How to Achieve CAPEXcellence

 Along with corporate services, capital procurement is often the last part of the procurement organization to mature.

It’s an opaque category that doesn’t immediately get attention for a number of reasons. It’s usually non-repeatable spend. It’s often decentralized and managed by folks at the site level. It’s sometimes assumed by management that these folks know this technical category best and meddling in their business will cause problems.

Because it’s often the domain of engineering, procurement must sometimes wedge themselves a seat at the capex table.

Types of Capex

Most companies split capex into two broad categories: growth and sustaining.

Growth capital is the purchase of equipment that will enable the company to produce new or incremental end-product for sale to a customer. This also includes the downstream equipment – printers, labelers, vision inspection – that supports the primary equipment.

Sustaining or infrastructure capital is improvements to existing facilities. This could take the form of a new roof or a replacement chiller for a manufacturing facility. It could also be a major expansion such as adding a new wing to an existing building.  

In most years, the growth capital will make up the majority of the capex budget. It’s typically the more strategic of the two categories.
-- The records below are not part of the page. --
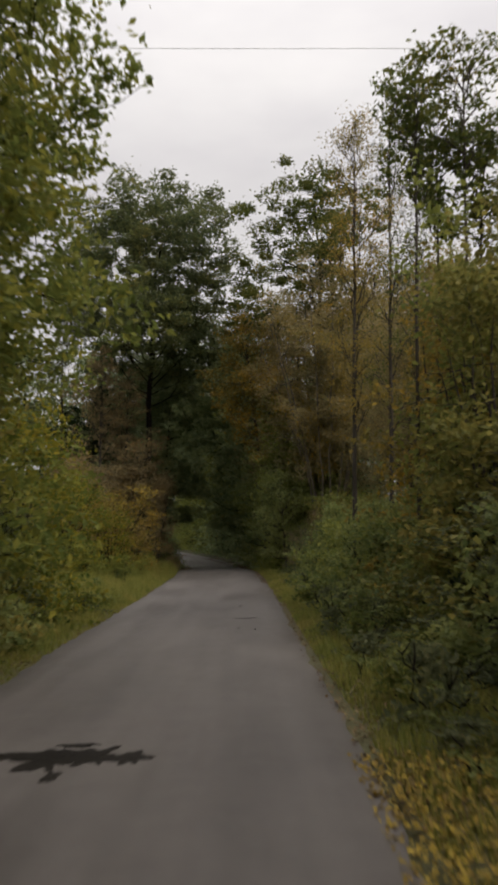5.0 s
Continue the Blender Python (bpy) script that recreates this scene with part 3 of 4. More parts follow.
# smaller trees behind the hedge
for k, (x, y, h, mat) in enumerate(((-6.3, 21, 8.0, LEAF_MOSS), (-7.4, 26, 8.6, LEAF_OAK), (-5.8, 30.5, 8.8, LEAF_MIXED), (-5.4, 34.0, 8.2, LEAF_MIXED), (-6.8, 38.5, 10.5, LEAF_MIXED))):
    broad_tree(30 + k, x, y, h, 1.6, 0.11, 2.3, mat, 0.13, 16, "young tree rising from the hedge, leaves turning", 16, (0.4, 0), BARK_GREY)
for k, (x, y, h, mat, sp) in enumerate(((-4.9, 41.2, 9.0, LEAF_MIXED, 2.2), (-4.3, 48.8, 12.5, LEAF_GREEN, 2.5), (-4.7, 52.4, 12.0, LEAF_GREEN, 2.4), (-7.8, 47.5, 13.0, LEAF_GREEN, 3.0), (-7.4, 55.5, 9.5, LEAF_MIXED, 2.6))):
    broad_tree(40 + k, x, y, h, 1.0, 0.14, sp, mat, 0.13, 24, "leafy tree crowding the lane, green with yellow", 30, (0.7, 0), BARK_DARK, tuft=(0.54, 0.60, 130), limb=0.16)

broad_tree(48, 2.35, 32.6, 4.6, 0.4, 0.025, 0.8, LEAF_DARK, 0.075, 12, "young poplar with loose round leaves", 16, (0.1, 0), BARK_GREY, level=1, rise=1.2, slim=0.85)

# a grove of aspens beyond the hedge: bare stems, leafy tops
for k, (x, y, h) in enumerate(((2.45, 57.7, 11.8), (3.0, 58.6, 10.8), (3.45, 57.9, 12.2), (4.0, 59.2, 10.8), (4.6, 58.5, 10.8), (5.3, 59.4, 9.8), (6.1, 58.4, 9.2))):
    broad_tree(50 + k, x, y, h, h * 0.64, 0.055, 0.95, LEAF_OAK, 0.12, 10, "slender upright aspen with bare stems and leafy top", 14, (0.25, 0), BARK_GREY, rise=1.5, tuft=(0.36, 0.30, 48), limb=0.3)
# loose slender trees nearer the bend
for k, (x, y, h, d) in enumerate(((1.55, 62.3, 12.6, 16), (2.6, 63.6, 14.0, 9), (3.7, 66.4, 14.0, 10))):
    broad_tree(57 + k, x, y, h, 3.6, 0.07, 1.5, LEAF_GOLD if k == 0 else LEAF_OAK, 0.06, int(d * 1.5), "slender tree with upswept branches and thin small leaves", 17, (0.3, 0), BARK_GREY, rise=1.7, keep=0.75, length=0.45, width=0.18, bare=True)
for k, (x, y, h) in enumerate(((8.5, 66, 9.5), (9.6, 63.5, 9.0), (10.6, 68, 9.0), (7.2, 70, 8.6))):
    broad_tree(60 + k, x, y, h, 3.0, 0.06, 1.2, LEAF_GREY, 0.08, 3, "thin pale tree almost without leaves", 16, (0.2, 0), BARK_PALE, rise=1.6, keep=0.5)

# the great oak at the end and its neighbours
broad_tree(71, -7.2, 83.0, 16.2, 8.0, 0.25, 5.5, LEAF_OAKEN, 0.145, 20, "great round-crowned green oak", 36, (0.4, 0), BARK_DARK, level=3, fork=2, tuft=(0.78, 0.60, 230), limb=0.10, rise=0.75, shape=lambda v: 0.9 + 0.42 * math.sin(math.pi * min(1, 0.15 + 0.8 * v)))
broad_tree(72, 1.2, 80.0, 17.0, 8.5, 0.24, 4.2, LEAF_OAK, 0.15, 15, "tall oak with thinning brownish crown", 17, (0.3, 0), BARK_DARK, level=3, fork=2, tuft=(0.80, 0.52, 170), limb=0.2)
broad_tree(73, -1.0, 79.6, 11.6, 4.2, 0.12, 2.0, LEAF_ORANGE, 0.13, 26, "maple with orange and yellow leaves", 22, (-0.9, -0.8), BARK_GREY, tuft=(0.5, 0.5, 90), limb=0.16)
for k, (x, y, h, sp) in enumerate(((0.4, 78.8, 12.4, 2.6), (2.4, 78.0, 12.8, 3.0), (4.6, 78.6, 12.6, 3.2), (6.6, 76.5, 11.5, 3.2))):
    broad_tree(740 + k, x, y, h, 2.4, 0.12, sp, LEAF_OLIVE, 0.13, 18, "olive-brown autumn tree behind the hedge", 26, (0, 0), BARK_GREY, tuft=(0.62, 0.66, 95), limb=0.16)
broad_tree(76, -9.0, 80.6, 10.2, 2.5, 0.09, 2.0, LEAF_RUST, 0.13, 11, "thin small tree with rusty leaves", 22, (0.2, 0), BARK_GREY, rise=1.0, tuft=(0.42, 0.34, 46), limb=0.2)
broad_tree(79, -7.0, 80.0, 5.6, 1.2, 0.07, 1.5, LEAF_RUST, 0.13, 11, "small tree with rusty brown leaves by the lane", 22, (0.1, 0), BARK_GREY, rise=0.9, tuft=(0.42, 0.42, 70), limb=0.2)
broad_tree(80, -7.9, 81.6, 9.6, 3.2, 0.07, 1.7, LEAF_RUST, 0.12, 11, "thin small tree with rusty leaves", 22, (0.1, 0), BARK_GREY, rise=0.9, tuft=(0.44, 0.34, 44), limb=0.2)
broad_tree(81, -6.7, 84.9, 11.5, 3.4, 0.11, 2.3, LEAF_SAGE, 0.14, 11, "young oak under the great one", 26, (0.6, -0.2), BARK_DARK, rise=0.5, tuft=(0.56, 0.54, 130), limb=0.16)
broad_tree(77, -11.8, 84.5, 12.0, 2.5, 0.12, 3.2, LEAF_GREY, 0.15, 12, "loose grey-green tree by the field", 16, (0, 0), BARK_GREY)
broad_tree(78, 6.5, 69.0, 7.6, 1.5, 0.09, 2.2, LEAF_ORANGE, 0.13, 18, "small tree with leaves turning orange", 16, (0, 0), BARK_GREY)

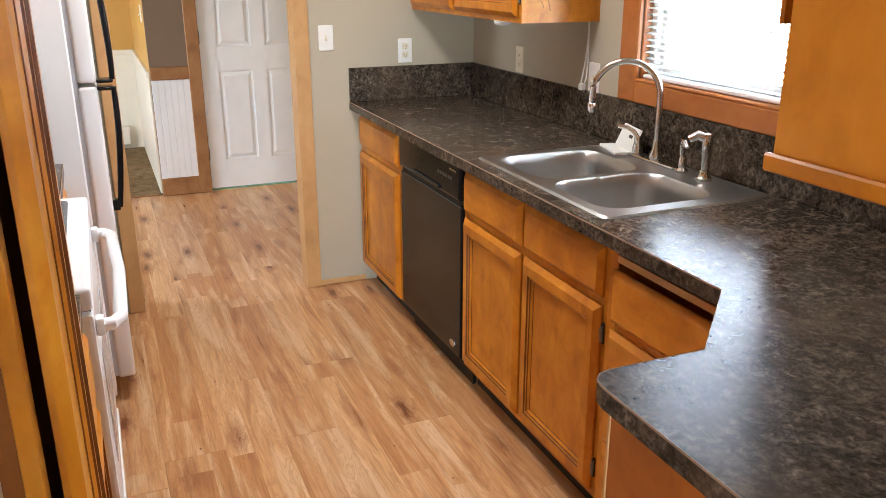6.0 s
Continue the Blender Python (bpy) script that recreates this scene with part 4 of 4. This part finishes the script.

The suppliers selected for growth capex will become long-term, strategic partners for your business. To achieve best-in-class, your department must establish a cross-functional team to properly source and vet these supplier partners.    

 

Bridging the Procurement – Engineering Divide

It’s not controversial to say that procurement and engineering have had a somewhat antagonistic relationship over the years.    

Because they are the technical experts on the equipment, many engineers are dubious that procurement really understands how the equipment works. Why should procurement have input on who we partner with for capital purchases?

On the flip side, engineers may be great at designing and evaluating equipment, but they are often not the best folks to source and negotiate large contacts. Attempts to combine the two disciplines have had limited success. It’s just not that common to find folks with equal parts technical skills and business acumen. When these talents do meet – and you add some excellent soft skills – these folks are often called CEOs.

For procurement folks first penetrating the capex world, it can be intimidating learning the technical aspects; particularly the jargon.

Focus on procurement fundamentals, particularly total cost of ownership. Reassure your engineering teammates that you’re not here to pick the cheapest supplier; cost is but one element of TCO.

Take charge of the selection process. Collaborate together on the RFP development for the candidates. Break down the RFP responses into the selection factors – cost, quality, delivery, others – and ask the team to score the candidates on each variable.  

Become a good interviewer and listener. Defer to the engineer’s thoughts on the technical requirements of the equipment or project. This is where they most want to be heard and respected.

In other words, assume the role of facilitator.

 

Negotiating with Finalists / Risk Mitigation  

After you gain agreement on the finalist(s), it’s time for procurement to show their true value. It’s useful to create a negotiation matrix before engaging the supplier. This matrix should include all the negotiating variables you will be addressing: price, progress payments, amortization, lead-time, warranty, etc.  

At the top of this list should be the acceptance criteria. That is, what must be achieved – with specific metrics – before the project or equipment will be accepted by the buyer. For example: “machine must run for x cycles with no more x defects”. The acceptance criteria should be developed by your engineering teammates and agreed to by the supplier before the award.

Everyone has heard a home-owner horror story about an incompetent or dishonest contractor. Capital purchases have the similar potential to go awry. Mitigating risk is a major concern. Often times for growth capital, the supplier is manufacturing a one-of-a-kind machine for you. What if it doesn’t work as promised?

In addition to the RFP vetting, Procurement has two remaining mitigation tools post award: 1) the acceptance criteria mentioned earlier and 2) progress payments linked to the acceptance criteria.

A common cadence for a large capex buy would be x% down with order, x% upon meeting acceptance criteria at a predetermined benchmark such at factory acceptance testing, and the remaining x% after the equipment is in place at the production space and meeting final acceptance criteria.

Procurement can add tremendous value to the capex process both in terms of lowest TCO and risk mitigation.

Late adopting companies would do well to focus on building a cross-functional capability that not only standardizes how capex partners are selected, but renders this process into a competitive advantage.